Вторая половина первого столетия до P. X., когда писал Вергилий, была временем потрясающего гражданского противоборства в Риме и сопровождалась разрушениями в результате нескольких войн, чистками и конфискациями земли. Угроза существованию индивидуума, имея в виду пропорции, была почти такой же, как в конце тридцатых и в сороковые годы этого столетия. Люди жаждали мира и стабильности, и, вероятно, поэтому Вергилий выбрал пасторальную (т. е. сельскую) декорацию как для своей поэзии, так и для своего реального обитания. Земля осталась единственным оплотом, и в приверженности поэта философии «жить в согласии с природой» мы чувствуем ноту того отчаяния, которое и есть мать мудрости.
Другими словами, природа для Вергилия была скорее объектом наблюдения, нежели символической сущностью, или, коли на то пошло, объектом физического труда. Он был первым джентльменом-фермером в длинной череде поэтов, которую в этом столетии, по-видимому, завершил Роберт Фрост. Практические сведения — вроде того, как ухаживать за тем или иным растением, — которыми полны его «Георгики», возможно, почерпнуты поэтом у рабов и садовников и иногда выглядят произвольными и диковатыми. Но именно это спасает Вергилия от повествования в первом лице единственного числа. Он почти никогда не пользуется местоимением «я», избегая таким образом вездесущего эгоцентризма, который был несчастьем как его современников, так и преемников. Короче, Вергилий — объективист, и относится к человеку как к явлению исключительному, а не как к своему alter ego. Он напрочь лишен нарциссизма, неосознанно демократичен и чрезвычайно смиренен. Вот почему в его строках нет априорного поэтического апломба и вот почему его будут читать в следующем тысячелетии, если, конечно, оно наступит.

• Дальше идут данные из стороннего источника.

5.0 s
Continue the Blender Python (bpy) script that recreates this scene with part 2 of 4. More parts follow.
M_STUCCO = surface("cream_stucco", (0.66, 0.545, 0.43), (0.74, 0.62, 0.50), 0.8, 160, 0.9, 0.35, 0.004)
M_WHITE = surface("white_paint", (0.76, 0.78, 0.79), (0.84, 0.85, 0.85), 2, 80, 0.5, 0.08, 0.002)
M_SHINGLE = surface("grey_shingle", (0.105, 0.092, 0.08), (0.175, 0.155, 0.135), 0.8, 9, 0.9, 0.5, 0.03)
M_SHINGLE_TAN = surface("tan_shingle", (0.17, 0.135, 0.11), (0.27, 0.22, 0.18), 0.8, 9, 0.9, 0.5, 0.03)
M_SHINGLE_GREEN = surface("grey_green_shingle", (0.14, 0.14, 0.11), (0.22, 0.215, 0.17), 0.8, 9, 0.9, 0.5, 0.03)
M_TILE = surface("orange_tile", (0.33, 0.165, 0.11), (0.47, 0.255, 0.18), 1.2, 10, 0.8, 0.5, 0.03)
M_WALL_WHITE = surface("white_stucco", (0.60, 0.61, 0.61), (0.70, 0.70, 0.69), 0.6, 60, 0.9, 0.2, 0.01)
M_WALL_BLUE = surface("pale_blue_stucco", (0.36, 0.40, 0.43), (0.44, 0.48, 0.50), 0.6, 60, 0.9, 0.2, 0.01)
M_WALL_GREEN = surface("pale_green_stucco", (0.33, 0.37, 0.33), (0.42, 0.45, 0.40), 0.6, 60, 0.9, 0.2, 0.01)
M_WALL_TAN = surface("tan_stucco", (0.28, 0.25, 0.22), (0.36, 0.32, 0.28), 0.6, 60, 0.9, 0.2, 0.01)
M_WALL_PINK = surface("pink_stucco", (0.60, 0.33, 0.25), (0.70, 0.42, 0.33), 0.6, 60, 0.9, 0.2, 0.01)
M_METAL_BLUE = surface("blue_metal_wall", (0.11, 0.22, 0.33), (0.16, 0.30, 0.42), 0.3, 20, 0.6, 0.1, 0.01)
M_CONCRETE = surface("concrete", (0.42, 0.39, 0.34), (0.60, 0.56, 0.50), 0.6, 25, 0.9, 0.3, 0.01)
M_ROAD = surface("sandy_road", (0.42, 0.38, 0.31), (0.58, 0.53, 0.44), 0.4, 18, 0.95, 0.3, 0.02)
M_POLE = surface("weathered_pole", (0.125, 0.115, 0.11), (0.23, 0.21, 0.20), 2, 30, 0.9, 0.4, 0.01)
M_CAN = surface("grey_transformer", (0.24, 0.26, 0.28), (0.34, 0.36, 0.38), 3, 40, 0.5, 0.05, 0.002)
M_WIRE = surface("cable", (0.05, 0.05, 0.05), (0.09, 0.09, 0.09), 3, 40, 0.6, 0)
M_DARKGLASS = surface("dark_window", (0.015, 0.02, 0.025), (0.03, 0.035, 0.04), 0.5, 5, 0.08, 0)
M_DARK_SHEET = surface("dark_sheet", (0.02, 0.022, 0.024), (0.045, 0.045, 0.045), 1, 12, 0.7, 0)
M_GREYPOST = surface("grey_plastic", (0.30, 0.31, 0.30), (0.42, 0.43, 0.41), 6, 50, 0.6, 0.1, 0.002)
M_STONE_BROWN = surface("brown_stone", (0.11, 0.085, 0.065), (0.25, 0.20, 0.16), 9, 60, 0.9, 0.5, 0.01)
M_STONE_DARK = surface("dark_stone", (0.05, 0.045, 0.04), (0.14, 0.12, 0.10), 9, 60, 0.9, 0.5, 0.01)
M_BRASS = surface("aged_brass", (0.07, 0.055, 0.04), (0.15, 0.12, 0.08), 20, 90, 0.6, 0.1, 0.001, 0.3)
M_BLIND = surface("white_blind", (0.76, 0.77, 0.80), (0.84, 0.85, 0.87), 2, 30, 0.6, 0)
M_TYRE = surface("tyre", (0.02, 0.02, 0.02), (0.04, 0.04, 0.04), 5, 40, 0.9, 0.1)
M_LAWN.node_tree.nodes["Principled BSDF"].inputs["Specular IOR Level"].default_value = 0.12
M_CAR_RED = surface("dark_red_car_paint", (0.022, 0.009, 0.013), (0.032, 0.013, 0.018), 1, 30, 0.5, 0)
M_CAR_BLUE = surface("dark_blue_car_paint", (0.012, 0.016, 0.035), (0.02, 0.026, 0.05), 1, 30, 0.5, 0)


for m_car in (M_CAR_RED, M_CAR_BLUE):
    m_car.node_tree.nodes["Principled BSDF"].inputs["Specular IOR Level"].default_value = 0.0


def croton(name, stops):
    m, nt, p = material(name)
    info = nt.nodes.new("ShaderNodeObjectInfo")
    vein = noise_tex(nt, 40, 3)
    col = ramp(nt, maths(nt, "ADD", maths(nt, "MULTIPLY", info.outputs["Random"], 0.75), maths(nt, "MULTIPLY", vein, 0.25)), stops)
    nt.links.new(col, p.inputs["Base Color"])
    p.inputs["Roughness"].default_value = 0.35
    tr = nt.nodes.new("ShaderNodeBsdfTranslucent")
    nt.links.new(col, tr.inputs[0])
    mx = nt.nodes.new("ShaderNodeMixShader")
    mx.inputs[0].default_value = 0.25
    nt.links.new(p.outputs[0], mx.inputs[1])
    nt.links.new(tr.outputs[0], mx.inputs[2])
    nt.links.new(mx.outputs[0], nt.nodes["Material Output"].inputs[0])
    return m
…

Единственное, в чем обычно упрекали Вергилия потомки, так это в его слишком теплом отношении к Октавиану Августу. Но причиной его была все та же жажда мира и спокойствия — и, кстати, признания у потомков: естественное желание для писателя. И, действительно, Октавиан дал Риму и то и другое. Что еще, вероятно, побуждало Вергилия славословить императора — так это его воспоминания об их совместно проведенных школьных годах плюс литературная условность того времени, требовавшая выражения благодарности правителю. Однако я думаю, что Вергилий искренне любил Октавиана, который, все-таки, был моложе его, и похвала поэта окрашена скорее снисходительностью и легкой насмешкой, нежели пылким обожанием. Исследователь, созерцатель, то есть человек пассивных занятий, Вергилий просто пытался наставлять Октавиана, человека свершений, избранника судьбы. Как знать, учитывая прихотливость причинно-следственных связей, обвинители Вергилия, возможно, никогда бы и не возникли, если бы император не терял время за страницами «Энеиды».

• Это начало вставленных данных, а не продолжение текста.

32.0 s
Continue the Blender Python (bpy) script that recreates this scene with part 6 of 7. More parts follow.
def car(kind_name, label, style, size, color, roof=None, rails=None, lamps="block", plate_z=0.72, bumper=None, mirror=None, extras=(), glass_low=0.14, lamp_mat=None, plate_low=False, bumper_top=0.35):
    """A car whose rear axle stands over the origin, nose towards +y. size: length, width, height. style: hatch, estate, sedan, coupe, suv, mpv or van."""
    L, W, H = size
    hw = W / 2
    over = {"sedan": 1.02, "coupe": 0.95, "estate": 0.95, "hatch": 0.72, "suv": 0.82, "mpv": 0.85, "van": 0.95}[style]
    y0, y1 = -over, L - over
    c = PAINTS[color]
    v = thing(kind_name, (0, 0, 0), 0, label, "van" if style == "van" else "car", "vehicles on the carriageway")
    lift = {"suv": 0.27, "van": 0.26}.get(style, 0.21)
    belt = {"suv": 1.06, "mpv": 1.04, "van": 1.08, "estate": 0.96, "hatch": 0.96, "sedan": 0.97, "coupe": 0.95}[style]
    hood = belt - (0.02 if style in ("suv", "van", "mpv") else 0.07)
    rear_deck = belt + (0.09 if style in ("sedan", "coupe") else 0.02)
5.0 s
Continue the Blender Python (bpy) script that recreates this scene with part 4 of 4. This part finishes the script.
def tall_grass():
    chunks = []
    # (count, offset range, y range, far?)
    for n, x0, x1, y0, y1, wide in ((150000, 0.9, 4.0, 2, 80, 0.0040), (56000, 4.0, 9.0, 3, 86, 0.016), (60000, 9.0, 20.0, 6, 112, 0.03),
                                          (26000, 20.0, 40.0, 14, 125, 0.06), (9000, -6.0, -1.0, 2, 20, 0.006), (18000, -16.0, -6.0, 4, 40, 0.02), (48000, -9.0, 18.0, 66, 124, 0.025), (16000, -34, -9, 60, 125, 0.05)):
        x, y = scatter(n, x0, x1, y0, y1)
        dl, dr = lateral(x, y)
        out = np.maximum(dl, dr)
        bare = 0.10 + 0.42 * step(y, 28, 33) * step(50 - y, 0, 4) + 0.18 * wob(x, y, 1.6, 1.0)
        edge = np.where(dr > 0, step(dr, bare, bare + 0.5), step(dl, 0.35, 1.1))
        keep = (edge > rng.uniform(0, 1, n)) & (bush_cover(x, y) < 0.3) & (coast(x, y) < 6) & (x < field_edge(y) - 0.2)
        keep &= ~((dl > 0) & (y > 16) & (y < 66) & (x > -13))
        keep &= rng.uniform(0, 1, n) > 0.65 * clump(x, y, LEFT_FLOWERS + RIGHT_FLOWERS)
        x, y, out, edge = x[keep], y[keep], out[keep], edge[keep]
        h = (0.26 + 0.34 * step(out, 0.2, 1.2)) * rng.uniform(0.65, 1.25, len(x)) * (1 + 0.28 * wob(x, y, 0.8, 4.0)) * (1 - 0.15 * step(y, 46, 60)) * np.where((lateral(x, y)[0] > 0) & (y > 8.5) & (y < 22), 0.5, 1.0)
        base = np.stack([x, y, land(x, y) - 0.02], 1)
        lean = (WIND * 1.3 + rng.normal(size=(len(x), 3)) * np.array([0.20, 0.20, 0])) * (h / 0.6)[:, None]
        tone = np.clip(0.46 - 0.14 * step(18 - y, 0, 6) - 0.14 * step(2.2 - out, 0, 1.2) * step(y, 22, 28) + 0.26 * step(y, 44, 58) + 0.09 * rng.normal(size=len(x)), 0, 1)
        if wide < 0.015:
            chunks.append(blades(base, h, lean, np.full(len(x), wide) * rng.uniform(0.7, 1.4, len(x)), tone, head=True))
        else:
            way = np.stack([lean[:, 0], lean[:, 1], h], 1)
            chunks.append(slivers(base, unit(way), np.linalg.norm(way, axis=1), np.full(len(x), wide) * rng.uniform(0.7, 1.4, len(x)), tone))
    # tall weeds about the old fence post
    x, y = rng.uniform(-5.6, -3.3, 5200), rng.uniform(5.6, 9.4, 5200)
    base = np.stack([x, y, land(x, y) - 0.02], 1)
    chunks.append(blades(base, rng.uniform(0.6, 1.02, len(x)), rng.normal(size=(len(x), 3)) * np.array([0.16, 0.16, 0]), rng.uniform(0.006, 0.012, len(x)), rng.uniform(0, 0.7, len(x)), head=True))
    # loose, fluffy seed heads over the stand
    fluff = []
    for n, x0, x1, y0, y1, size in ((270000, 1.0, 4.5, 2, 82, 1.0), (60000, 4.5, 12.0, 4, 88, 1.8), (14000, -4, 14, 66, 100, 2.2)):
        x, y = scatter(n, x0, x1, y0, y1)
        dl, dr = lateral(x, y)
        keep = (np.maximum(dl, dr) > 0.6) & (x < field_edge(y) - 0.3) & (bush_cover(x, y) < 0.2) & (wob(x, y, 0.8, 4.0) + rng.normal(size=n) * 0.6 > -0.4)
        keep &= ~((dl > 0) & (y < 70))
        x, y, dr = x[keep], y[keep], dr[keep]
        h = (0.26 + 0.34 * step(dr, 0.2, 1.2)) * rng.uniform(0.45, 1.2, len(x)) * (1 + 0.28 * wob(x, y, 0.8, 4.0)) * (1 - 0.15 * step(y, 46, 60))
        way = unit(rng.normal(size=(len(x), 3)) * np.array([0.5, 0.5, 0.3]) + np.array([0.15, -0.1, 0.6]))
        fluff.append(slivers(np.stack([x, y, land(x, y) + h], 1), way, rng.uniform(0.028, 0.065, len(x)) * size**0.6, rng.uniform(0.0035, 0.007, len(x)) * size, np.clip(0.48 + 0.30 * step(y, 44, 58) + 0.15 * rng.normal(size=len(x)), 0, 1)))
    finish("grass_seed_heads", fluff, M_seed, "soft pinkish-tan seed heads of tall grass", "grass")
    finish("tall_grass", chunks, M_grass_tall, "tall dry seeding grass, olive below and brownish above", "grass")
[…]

В строчках, которые принято считать Вергилиевой автоэпитафией, говорится, что он «воспел пастбища, села, вождей»[34]. Ключевое слово здесь «воспел», потому что, в отличие от прозаика, поэта определяет не содержание. Поэта и, в сущности, его содержание определяет тембр его голоса, его дикция, то, как он выбирает и использует слова. В этом смысле Вергилий совершенно непредсказуем — и не столько из-за истории, которую он рассказывает, сколько из-за его обращения со словами. После его смерти наиболее расхожий упрек в его адрес — что «он использует обычные слова необычным способом». Это замечание, безусловно, было спровоцировано, в первую очередь, его «Георгиками», где поэт воспевает возделанные поля; ибо Вергилий буквально упивается здесь словами, обозначающими сельскохозяйственный антураж, словами, доселе редко встречавшимися в поэзии. Он буквально начиняет свои строки всякими плугами, мотыгами, бороздами, боронами, граблями, упряжью, оглоблями-дугами и ульями. И что еще хуже, он использует их не символически.

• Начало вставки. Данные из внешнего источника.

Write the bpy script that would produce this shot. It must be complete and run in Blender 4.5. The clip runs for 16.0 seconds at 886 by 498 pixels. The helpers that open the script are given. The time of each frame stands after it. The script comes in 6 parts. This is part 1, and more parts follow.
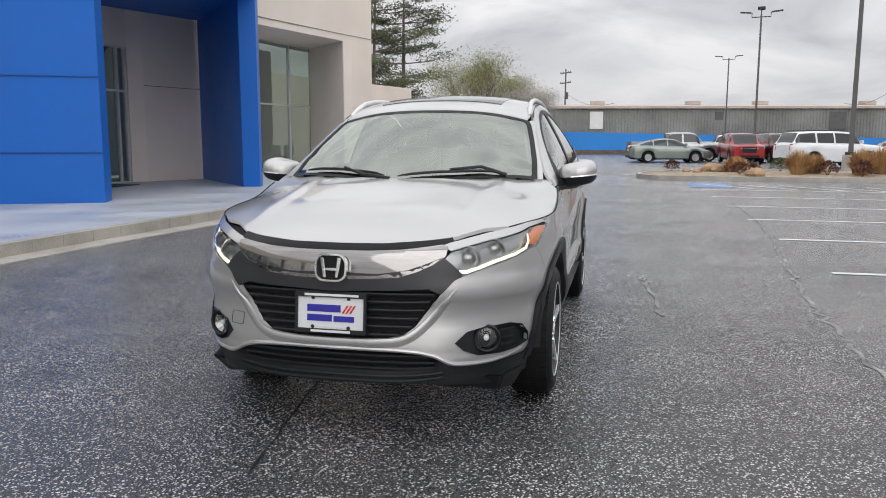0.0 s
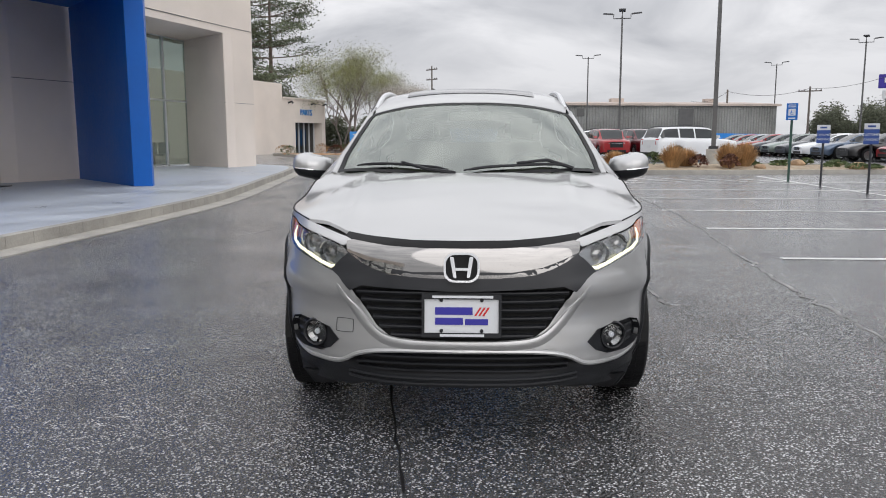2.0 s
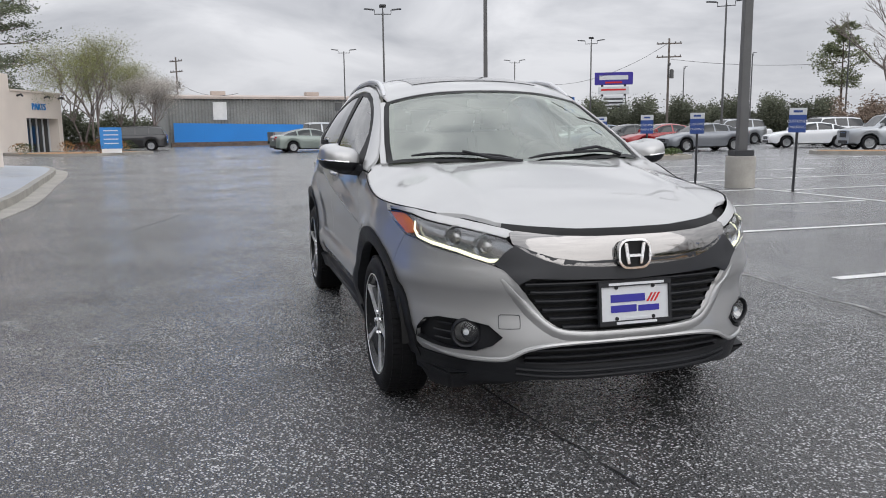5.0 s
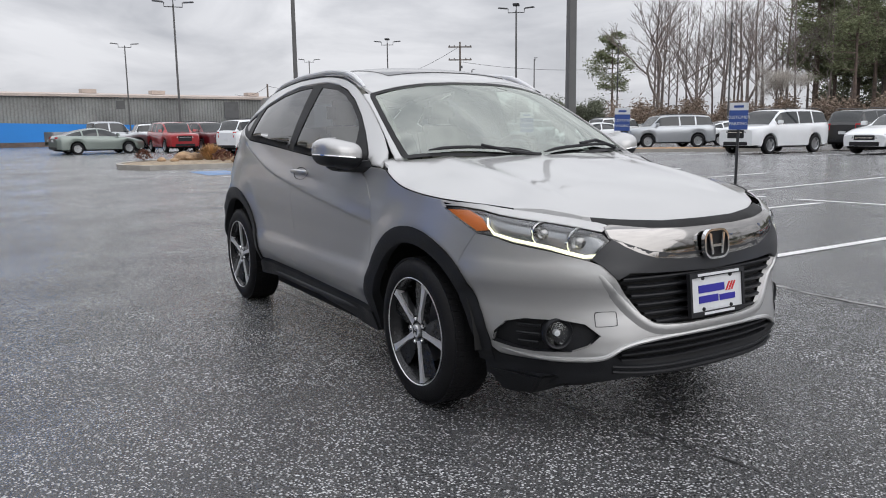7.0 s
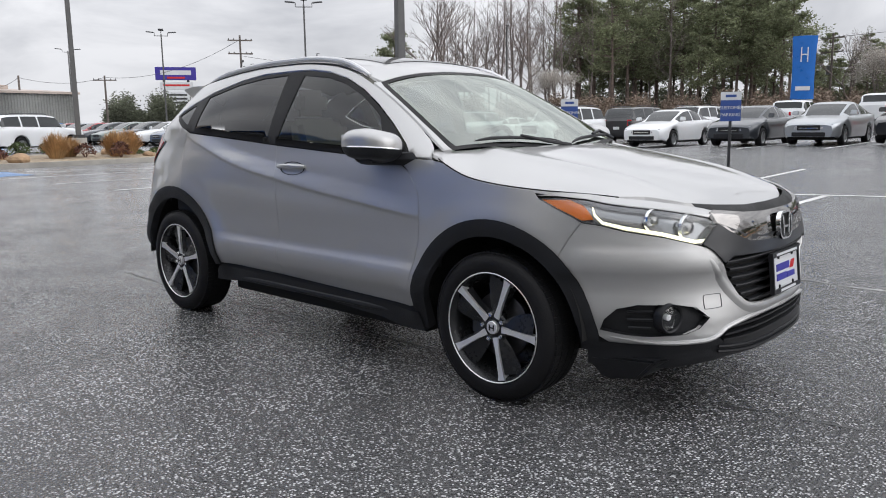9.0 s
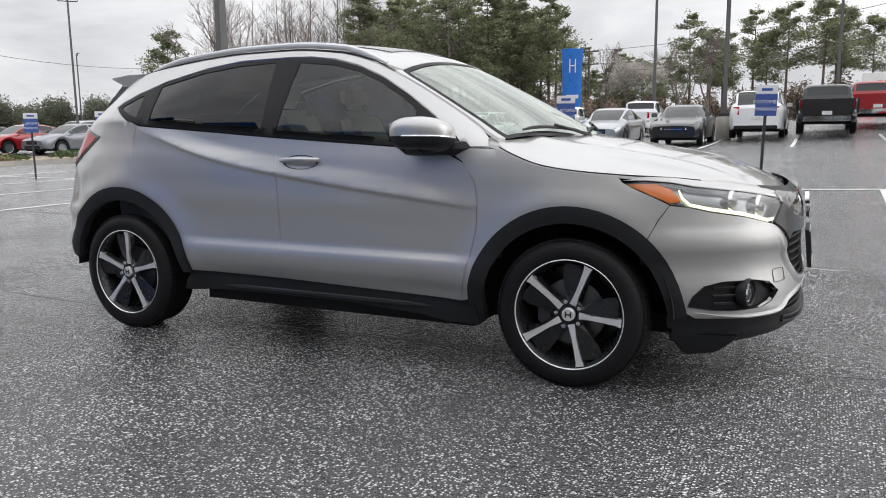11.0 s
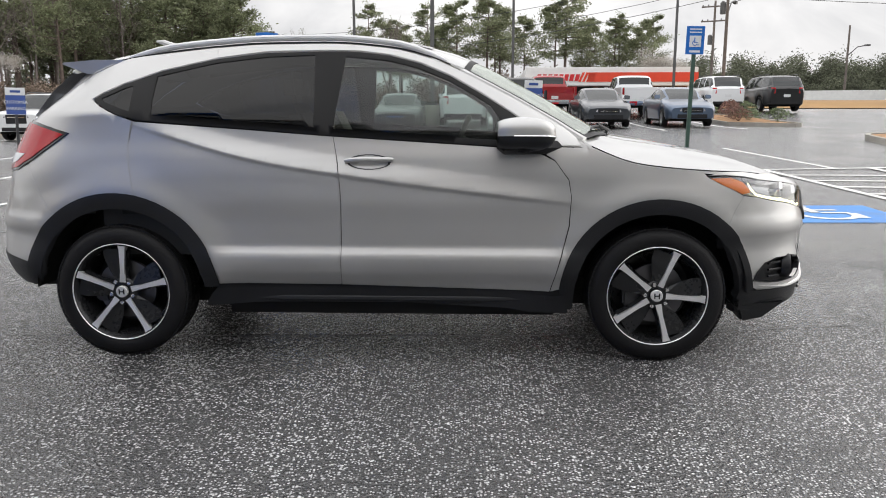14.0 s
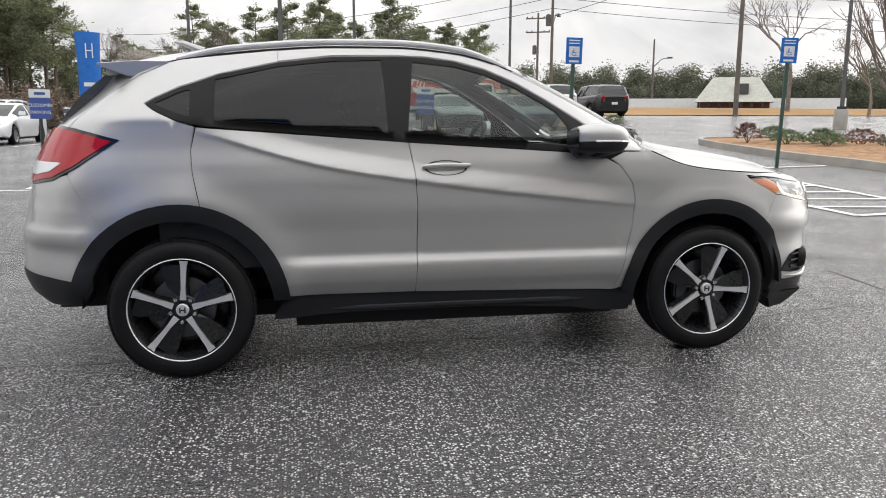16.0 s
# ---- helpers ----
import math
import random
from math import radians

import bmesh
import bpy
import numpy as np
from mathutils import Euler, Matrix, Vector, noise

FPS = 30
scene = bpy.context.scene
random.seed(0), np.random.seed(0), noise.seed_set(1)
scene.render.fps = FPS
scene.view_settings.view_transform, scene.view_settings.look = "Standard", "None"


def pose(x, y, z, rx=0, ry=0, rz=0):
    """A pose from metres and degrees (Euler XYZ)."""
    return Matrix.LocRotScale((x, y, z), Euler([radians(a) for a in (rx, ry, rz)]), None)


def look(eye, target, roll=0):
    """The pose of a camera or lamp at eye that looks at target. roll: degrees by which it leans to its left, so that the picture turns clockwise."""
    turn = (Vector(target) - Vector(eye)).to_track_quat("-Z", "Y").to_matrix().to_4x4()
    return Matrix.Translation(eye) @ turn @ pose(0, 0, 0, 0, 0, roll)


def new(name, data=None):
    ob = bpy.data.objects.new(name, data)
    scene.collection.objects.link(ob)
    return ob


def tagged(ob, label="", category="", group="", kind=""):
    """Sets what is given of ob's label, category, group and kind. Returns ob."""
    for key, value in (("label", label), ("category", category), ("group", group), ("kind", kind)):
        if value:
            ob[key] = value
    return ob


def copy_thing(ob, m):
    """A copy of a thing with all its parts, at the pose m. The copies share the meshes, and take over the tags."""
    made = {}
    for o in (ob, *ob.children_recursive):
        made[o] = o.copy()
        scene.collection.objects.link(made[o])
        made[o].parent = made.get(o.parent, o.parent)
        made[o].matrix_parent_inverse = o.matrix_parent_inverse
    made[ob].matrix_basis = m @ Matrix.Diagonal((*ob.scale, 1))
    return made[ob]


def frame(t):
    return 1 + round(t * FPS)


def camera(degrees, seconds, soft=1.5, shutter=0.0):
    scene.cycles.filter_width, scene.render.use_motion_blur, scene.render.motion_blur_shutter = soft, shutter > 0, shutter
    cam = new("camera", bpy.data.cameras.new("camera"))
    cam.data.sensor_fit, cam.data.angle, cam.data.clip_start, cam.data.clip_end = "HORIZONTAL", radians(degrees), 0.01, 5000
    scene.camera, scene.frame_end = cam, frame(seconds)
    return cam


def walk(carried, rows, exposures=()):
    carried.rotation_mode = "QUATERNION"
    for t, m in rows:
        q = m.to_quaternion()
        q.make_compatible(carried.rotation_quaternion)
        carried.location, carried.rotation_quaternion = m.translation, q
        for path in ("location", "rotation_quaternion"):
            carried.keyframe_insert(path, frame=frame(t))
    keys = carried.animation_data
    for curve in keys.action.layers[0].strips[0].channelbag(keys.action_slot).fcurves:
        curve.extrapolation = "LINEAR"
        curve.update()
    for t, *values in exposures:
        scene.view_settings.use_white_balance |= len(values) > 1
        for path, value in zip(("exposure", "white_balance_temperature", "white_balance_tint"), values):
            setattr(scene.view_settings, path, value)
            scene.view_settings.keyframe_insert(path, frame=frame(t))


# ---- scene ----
cam = camera(59.8, 16.0, soft=1.0)
PATH = [
    (0, (3.896, 1.185, 1.279), (1.967, 0.733, 1.001), 0.1),
    (0.5, (3.914, 0.906, 1.275), (1.967, 0.545, 0.995), 0.0),
    (1, (3.915, 0.645, 1.268), (1.954, 0.372, 0.986), 0.0),
    (1.5, (3.897, 0.353, 1.268), (1.927, 0.165, 0.984), -0.0),
    (2, (3.894, 0.081, 1.261), (1.917, -0.021, 0.974), -0.1),
    (2.5, (3.894, -0.197, 1.264), (1.915, -0.209, 0.974), -0.1),
    (3, (3.853, -0.471, 1.266), (1.877, -0.386, 0.973), -0.2),
    (3.5, (3.794, -0.736, 1.269), (1.825, -0.544, 0.973), -0.3),
    (4, (3.745, -1.012, 1.257), (1.791, -0.707, 0.958), -0.3),
    (4.2, (3.709, -1.112, 1.251), (1.763, -0.761, 0.949), -0.3),
    (6.3, (3.159, -2.158, 1.221), (1.372, -1.312, 0.914), -0.9),
    (6.5, (3.066, -2.242, 1.216), (1.306, -1.345, 0.907), -0.7),
    (7, (2.907, -2.471, 1.213), (1.216, -1.449, 0.903), -0.7),
    (7.5, (2.738, -2.73, 1.221), (1.124, -1.592, 0.906), -0.7),
    (8, (2.506, -2.963, 1.206), (0.978, -1.712, 0.889), -0.7),
    (8.5, (2.255, -3.158, 1.203), (0.821, -1.801, 0.883), -0.7),
    (9, (2.009, -3.365, 1.197), (0.678, -1.908, 0.872), -0.7),
    (9.2, (1.908, -3.437, 1.194), (0.622, -1.941, 0.867), -0.6),
    (11.3, (0.71, -4.111, 1.128), (-0.049, -2.288, 0.812), -0.3),
    (11.5, (0.562, -4.193, 1.146), (-0.124, -2.342, 0.826), -0.0),
    (12, (0.31, -4.273, 1.188), (-0.268, -2.39, 0.842), -0.3),
    (12.5, (0.01, -4.349, 1.182), (-0.441, -2.432, 0.832), -0.3),
    (13, (-0.31, -4.39, 1.19), (-0.631, -2.447, 0.839), -0.2),
    (13.5, (-0.618, -4.449, 1.194), (-0.811, -2.49, 0.84), -0.1),
    (14, (-0.901, -4.496, 1.21), (-0.97, -2.529, 0.852), 0.0),
    (14.5, (-1.21, -4.49, 1.206), (-1.162, -2.523, 0.849), 0.1),
    (15, (-1.49, -4.475, 1.21), (-1.328, -2.513, 0.855), 0.2),
    (15.5, (-1.788, -4.473, 1.218), (-1.52, -2.523, 0.868), 0.2),
    (16, (-2.085, -4.449, 1.21), (-1.714, -2.514, 0.867), 0.2),
]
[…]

По всей вероятности, это связано с желанием поэта избегать стилистических клише: поэтическая речь в то время уже была хорошо развита. Объективизм был для Вергилия еще и способом отдать дань своему предшественнику Титу Лукрецию, автору величайшей из всех написанных на латыни поэмы «О природе вещей». Но прежде всего Вергилий был реалистом; точнее, эпическим реалистом, потому что, с количественной точки зрения, реальность эпична сама по себе. Поэтому для Вергилия лучшим, если не единственным способом понять мир был перечень его содержимого, и если он что-то упустил в «Буколиках» и «Георги-ках», то несомненно наверстал в «Энеиде». Кумулятивный эффект его поэзии — читательское ощущение, что этот человек классифицировал мир, и самым тщательным образом. Говорит ли он о растениях или планетах, почвах или мыслях, чувствах или судьбах людей и Рима, его крупные планы увлекают и тревожат. Но таковы и сами вещи.
Над Библией потрудилось много народу, Вергилий один написал «Буколики», «Георгики» и «Энеиду». Его попытка объяснить мир была столь доскональна, что вынудила его спуститься в преисподнюю. Описания ее странно убедительны, поскольку они не привязаны ни к какой схоластической доктрине. Конечно, предсказание, которое делает отец Энея Анхиз, липовое: оно не простирается дальше жизненных рамок самого поэта. Вергилий просто перепевает известное прошлое в хвалебном ключе. И все же гордость за будущее Рима, которая звучит в голосе этого старца, не просто гордость поэта свершениями Рима. В этих словах чувствуется надежда язычника, которая, надо признать, гораздо менее эгоцентрична и более осязаема, нежели упования христианина.
Смогут другие создать изваянья живые из бронзы,
Или обличье мужей повторить во мраморе лучше,
Тяжбы лучше вести и движенья неба искусней
Вычислят иль назовут восходящие звезды, — не спорю:
Римлянин! Ты научись народами править державно —
В этом искусство твое! — налагать условия мира,
Милость покорным являть и смирять войною надменных![35]
Ну, это все минувшие дела, кроме чувств. Чувства остаются, и именно они делают древних авторов узнаваемыми. Подобно Любому человеческому существу, поэту приходится задумываться над тремя вопросами: как, для чего и во имя чего жить. «Буколики», «Георгики» и «Энеида» дают ответ на все три, и эти ответы одинаково пригодны как для императора, так и для его подданных, как для античности, так и для наших дней. Современный читатель может использовать Вергилия так же, как Данте в своем прохождении через Ад и Чистилище: в качестве проводника.